Back into my car, back to the hotel, this time it takes slightly over an hour because it’s rush hour. I arrive at the loading dock to be greeted by the staff who have found the missing box of coffee. Yep, there it is...whole bean. So I turn around and find a local security guard who tells me the short cuts back to Jitters. I get back to Jitters and the manager has left and the new person looks at me and says, “What do you want?” I go through the story again, convince her I’m legit, grind the coffee, and short cut it back to the hotel. Total time spent: 3 hours.

I check with my voice mail to learn that my office has sent one more box of brochures, which are kind of important. I check with guest services and they say the box didn’t arrive. I check with FEDEX and they tell me the name of the person at the hotel that signed for it...hmmm. I check with the business office at the hotel but it’s closed for the night.

So now it’s 6:30pm, and the cigar event has started. I change clothes and go to the party and it’s a lot of fun.... serious cigar smoking mixed with a lot of silicone enhancements for the women passing them out. At 9:30pm the party’s over and all the restaurants are packed in the hotel, so I go upstairs to crash and raid the mini bar. It’s gonna cost $15 to have the smell of cigars removed from my clothes.

Rise at 7:00am; go downstairs for a croissant and a cup of coffee, but the lines are out the door at 7:30am.
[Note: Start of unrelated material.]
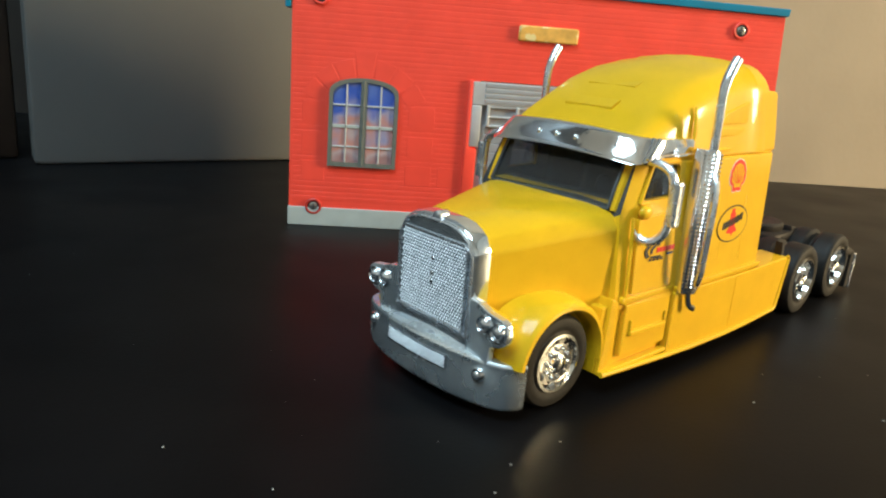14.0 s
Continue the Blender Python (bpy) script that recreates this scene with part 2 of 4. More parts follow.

Blow off that idea.

Get to the room where the cupping is going to be and no one’s around. 8:00am and the first of the staff arrive to help prep the room, lay out the cups with coffee, brew coffee for an initial tasting, and lay out the samples with promotional literature.

At 8:15am people start to show up! We lock them out of the room so they stand around the hall and from nowhere coffee arrives courtesy of the hotel. I go a little nuts as don’t want them drinking coffee, especially hotel coffee, before the event and ask that the coffee be taken away. I also find out that the event organizers paid about $40 per gallon to have that coffee available.
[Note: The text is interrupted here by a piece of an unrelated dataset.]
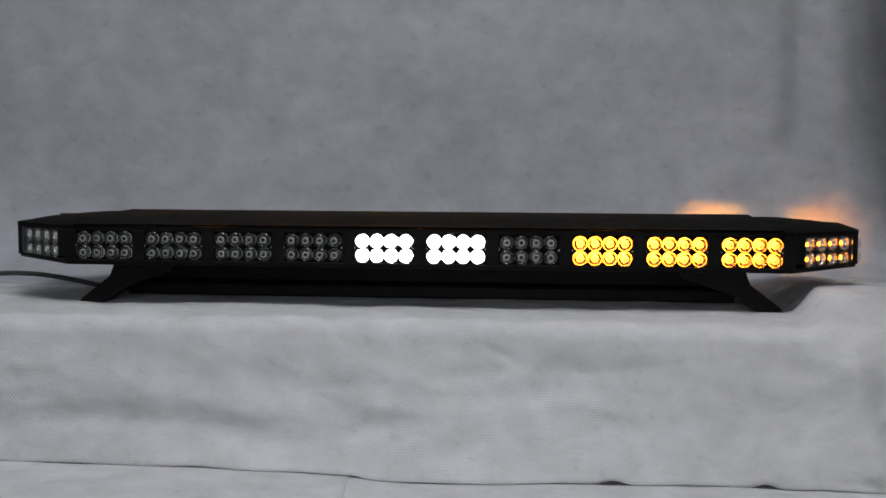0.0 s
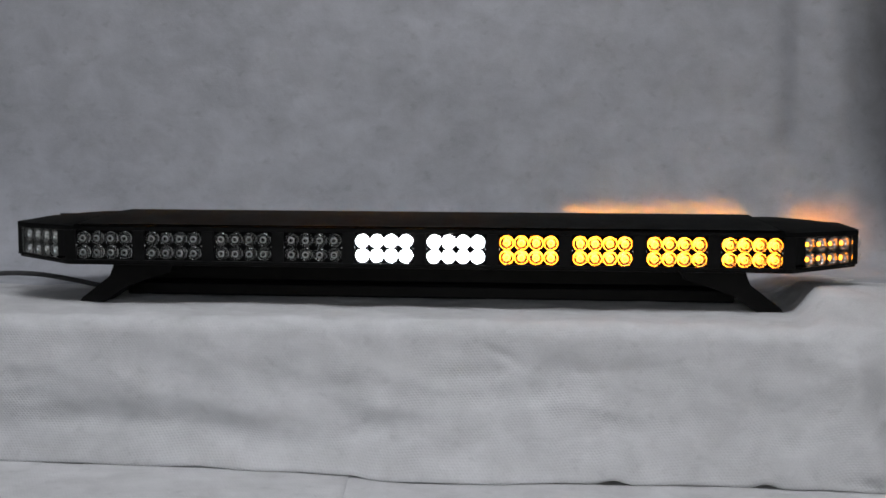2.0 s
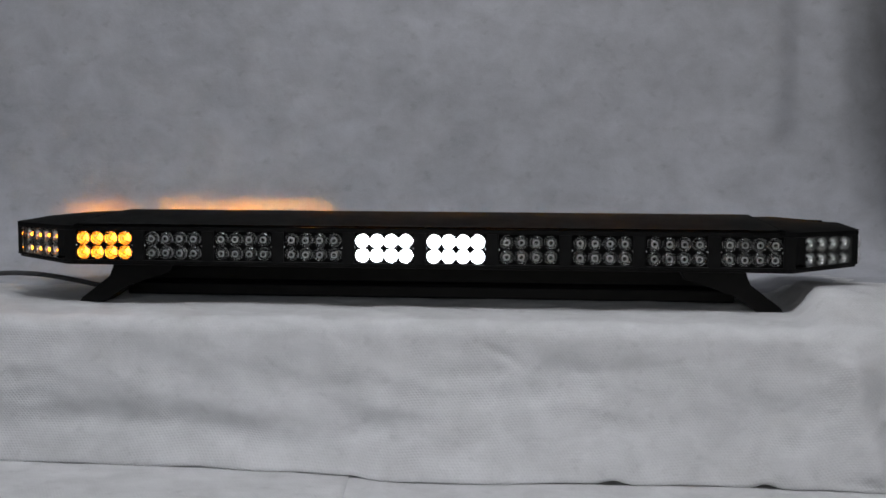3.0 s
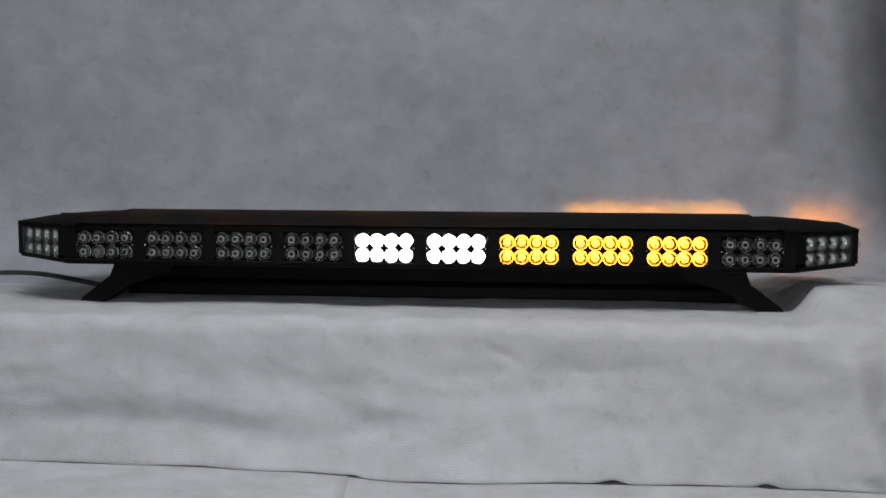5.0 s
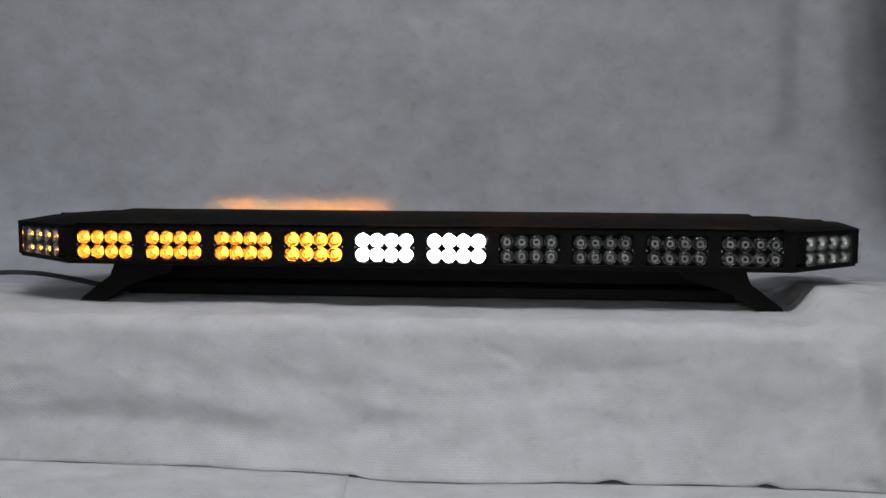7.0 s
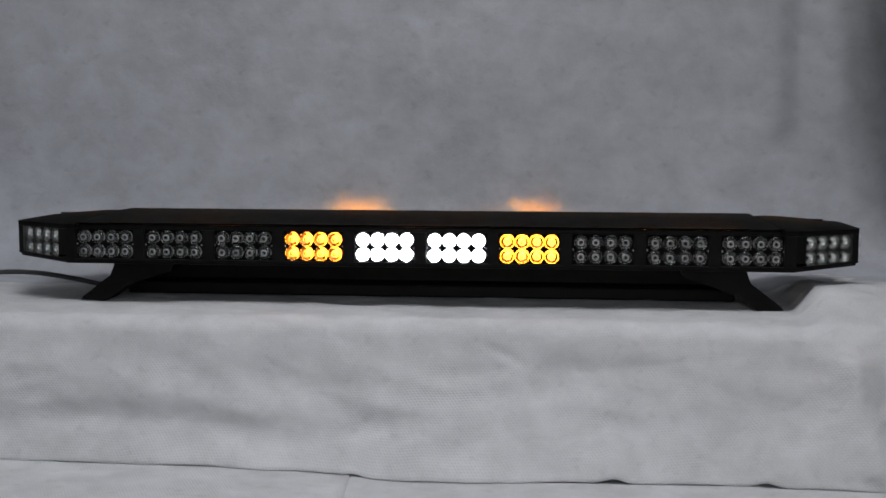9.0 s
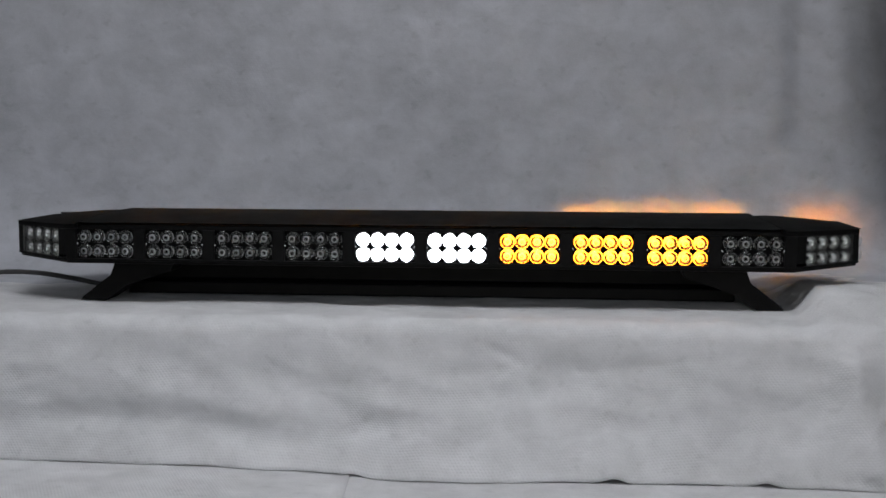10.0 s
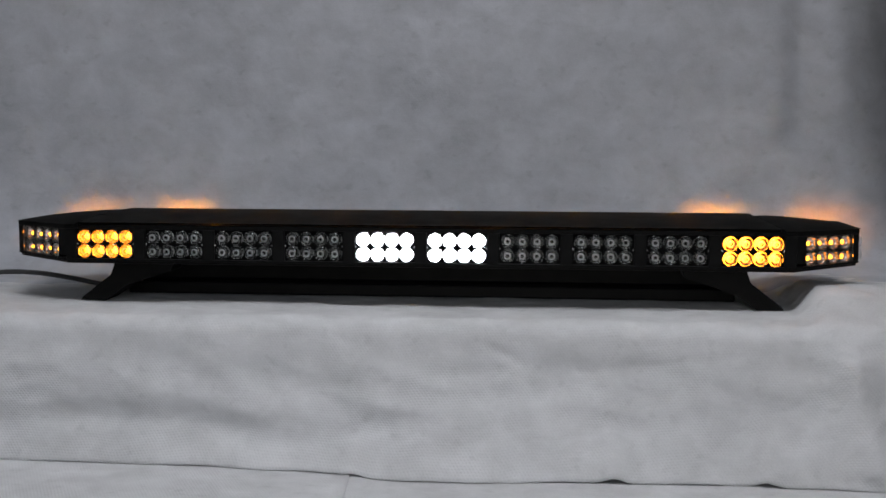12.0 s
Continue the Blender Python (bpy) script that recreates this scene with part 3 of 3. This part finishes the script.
# ---- flashing ----
# lit modules ten times a second: front numbers 1-10 with L and R, then the back's
FLASH = """
0.0 8 9 10 R / 10 R
0.1 7 8 9 10 R / 8 9 10 R
0.2 7 / 7 8 9
0.3 7 / 7 8 9
0.4 / 6 7
0.5 4 / 5 6
0.6 2 3 4 / 4 5
0.7 L 1 2 3 / 2 3 4
0.8 L 1 / L 1 2 3
0.9 L 1 8 9 10 R / L 1 2 3 10 R
1.0 7 8 9 10 R / 8 9 10 R
1.1 7 8 9 / 8 9 10 R
1.2 7 / 7 8 9
1.3 / 6 7
1.4 4 / 5 6
1.5 2 3 4 / 4 5
1.6 L 1 2 3 / 2 3 4
1.7 L 1 2 3 / 2 3 4
1.8 4 / 5 6
1.9 7 / 6 7
2.0 7 8 9 10 R / 8 9 10 R
2.1 L 1 / L 1 2 3
2.2 2 3 4 / 4 5
2.3 4 / 5 6
2.4 7 8 9 / 7 8 9
2.5 8 9 10 R / 10 R
2.6 L 1 2 3 / 2 3 4
2.7 2 3 4 / 4 5
2.8 / 6 7
2.9 7 8 9 / 8 9 10 R
3.0 L 1 / L 1 2 3
3.1 8 9 10 R / 10 R
3.2 7 / 7 8 9
3.3 4 / 5 6
3.4 2 3 4 / 4 5
3.5 L 1 2 3 / 2 3 4
3.6 L 1 / L 1 2 3
3.7 8 9 10 R / 10 R
3.8 7 8 9 / 8 9 10 R
3.9 7 / 7 8 9
4.0 / 6 7
4.1 4 / 5 6
4.2 2 3 4 / 4 5
4.3 L 1 2 3 / 2 3 4
4.4 L 1 / L 1 2 3
4.5 L 1 2 3 / 2 3 4
4.6 2 3 4 / 4 5
4.7 4 / 5 6
4.8 7 8 9 / 8 9 10 R
4.9 8 9 10 R / 10 R
5.0 7 8 9 / 8 9 10 R
5.1 7 / 7 8 9
5.2 2 3 4 / 4 5
5.3 L 1 2 3 / 2 3 4
5.4 L 1 / L 1 2 3
5.5 L 1 2 3 4 / 2 3 4
5.6 4 / 5 6
5.7 7 / 7 8 9
5.8 8 9 10 R / 10 R
5.9 2 3 7 10 R / L 1 4 6 8 9
6.0 2 3 7 10 R / L 1 4 6 8 9
6.1 2 3 7 10 R / L 1 4 6 8 9
6.2 L 1 4 8 9 / 2 3 5 7 10 R
6.3 L 1 4 8 9 / 2 3 5 7 10 R
6.4 L 1 4 8 9 / 2 3 5 7 10 R
6.5 2 3 8 9 / 2 3 8 9
6.6 2 3 8 9 / 2 3 8 9
6.7 2 3 8 9 / 2 3 8 9
6.8 /
6.9 L 1 /
7.0 L 1 2 3 4 / 2 3 4
7.1 4 / 5 6
7.2 7 / 7 8 9
7.3 8 9 10 R / 10 R
7.4 7 8 9 / 8 9 10 R
7.5 7 / 7 8 9
7.6 4 / 5 6
7.7 2 3 4 / 4 5
7.8 L 1 2 3 / 2 3 4
7.9 L 1 2 3 / 2 3 4
8.0 4 / 5 6
8.1 7 / 6 7
8.2 7 8 9 / 8 9 10 R
8.3 8 9 10 R / 10 R
8.4 7 8 9 / 8 9 10 R
8.5 7 / 7 8 9
8.6 2 3 8 9 / 2 3 8 9
8.7 L 1 10 R / L 1 10 R
8.8 /
8.9 / 5 6
9.0 4 7 / 4 7
9.1 2 3 8 9 / 2 3 8 9
9.2 L 1 10 R / L 1 10 R
9.3 / 5 6
9.4 4 7 / 4 7
9.5 2 3 8 9 / 2 3 8 9
9.6 L 1 10 R / L 1 10 R
9.7 /
9.8 4 7 / 4 7
9.9 8 9 10 R / 10 R
10.0 7 8 9 / 8 9 10 R
10.1 7 8 9 / 8 9 10 R
10.2 7 / 7 8 9
10.3 / 6 7
10.4 4 / 5 6
10.5 2 3 4 / 4 5
10.6 L 1 2 3 / 2 3 4
10.7 L 1 2 3 / 2 3 4
10.8 8 9 10 R / 10 R
10.9 8 9 10 R / 10 R
11.0 7 8 9 / 8 9 10 R
11.1 7 / 7 8 9
11.2 / 6 7
11.3 / 5 6
11.4 4 7 / 4 7
11.5 2 3 8 9 / 2 3 8 9
11.6 L 1 10 R / L 1 10 R
11.7 /
11.8 4 7 / 4 7
11.9 2 3 8 9 / 2 3 8 9
12.0 L 1 10 R / L 1 10 R
"""


def motions():
    """The LED boards stand behind their lenses while lit, and draw in and turn away while dark."""
    states = []
    for line in FLASH.strip().splitlines():
        front, back = line.split("/")
        t, *names = front.split()
        states.append((float(t), {"f" + n for n in names} | {"r" + n for n in back.split()}))
    for key, ob in leds.items():
        if key in ("f5", "f6"):
            continue
        at, rest = (AT["rear"], 0.068) if key[0] == "r" else (AT["corner" if key in ("fL", "fR") else "amber"], 0.054)
        lit, half, dark = pose(0, at, 0), pose(0, rest - 0.004, CELL / 2, 0, 0, 88), pose(0, rest, CELL / 2, 0, 0, 176)
        rows, last, before = [], None, 0.0
        for t, on in states:
            now = key in on
            if last is None:
                rows.append((0.0, lit if now else dark))
            elif now != last:
                if before > 0:
                    rows.append((before, lit if last else dark))
                rows.append((before + 1 / 30, half))
                rows.append((before + 2 / 30, lit if now else dark))
            last, before = now, t
        rows.append((12.0, lit if last else dark))
        walk(ob, rows)


motions()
9:00am and the doors open and the coffee brewed for a warm-up tasting arrives on a cart in a thermal server, and it tastes pretty good. Someone also comes in and said they found the box of brochures and they are being distributed. By 9:30am the place is packed to capacity with some standing room only spaces. Later I learned that 267 showed up.

I explain what we’re going to do, sniff, slurp and spit each coffee. I ask for the wait staff to start pouring hot water into each of the six cups on front of every person. Here’s comes Murphy’s Law. First, there aren’t enough servers, four total. Second, they don’t have enough hot water so I learn that they’re only filling each cup about half way. Third, when it’s time to start tasting only half the room has been served and then only partially. So now it’s time for coffee jokes and thinking fast on my feet while waiting for the rest of the folks to be served. Grumbling is beginning to be heard from the back of the room. Soooo, I look at the table of samples that my coffee friends helped to provide, which was covered by a tablecloth and announce that the people served last will be allowed to go first to take samples. There’s a cheer in the room and the daggers are put back into their scabbards.

We’re working through the last coffee when the cigars arrive, provided courtesy of the organizers. Now everybody lights up and the room is quickly turned into a wonderful mix of fresh cigar and coffee aromatics. It really did smell terrific. Everybody is mellow, and the Q&A session begins. I am still mystified at the level of questions being asked. How do I grind coffee? What’s the best way to brew? What do I think of a Mr. Coffee brewer? I gotta move them to a higher level of thinking, so I start asking questions like “where was coffee first discovered?” No one knows the answer, and I have to start giving hints like “let’s think of a country in Africa.” The first thing I hear is Brazil. NO, wrong continent. This ends up being somewhere between a game show and Imus in the morning. Luckily it’s not a hostile crowd and I end up giving away lots of presents that I brought or were provided. LaMinita books were a hit. Coffee gum (some guy went nuts and wanted to buy a case on the spot), coffee chocolate, etc.

At 10:30am the seminar is supposed to be over, but most everybody stays for more Q&A. At 10:55am they announce that the next seminar, “How to Hand Roll Cigars”, is starting, and all but about ten folks leave. Some guy comes up and wants me to sign the LaMinita book. I can’t oblige him but sign Bill McAlpin’s name, as he is the author, and initial that I did this. Finally at 11:20 the last guy leaves. The place looks like the aftermath of a lengthy frat party.

Back to my room, I change clothes and check out of the hotel at 12 noon. At check out, I see they charged me $20 for handling the FEDEX package that was sent to me but misplaced in the shuffle. I explain that I paid the postage and that they couldn’t find the package until the last moment! The look on the clerk says it all - “tell someone who cares” and pay up. I act like a sheep, pay the bill, and leave. Try to stop by a gambling table to win back the $20 in Blackjack (the only game I know) but the only table I can find has $25 minimums. I take a pass and stumble out to the rental car and drive back to Arizona to find my family. Total time in Vegas: 23 hours. Meals consumed: one mini-bar special, cigars smoked: 1/2, drinks consumed: 3... not enough!

So, if you’re ever asked to do something like this, I hope my experience will give you some insight as to what you may be in for.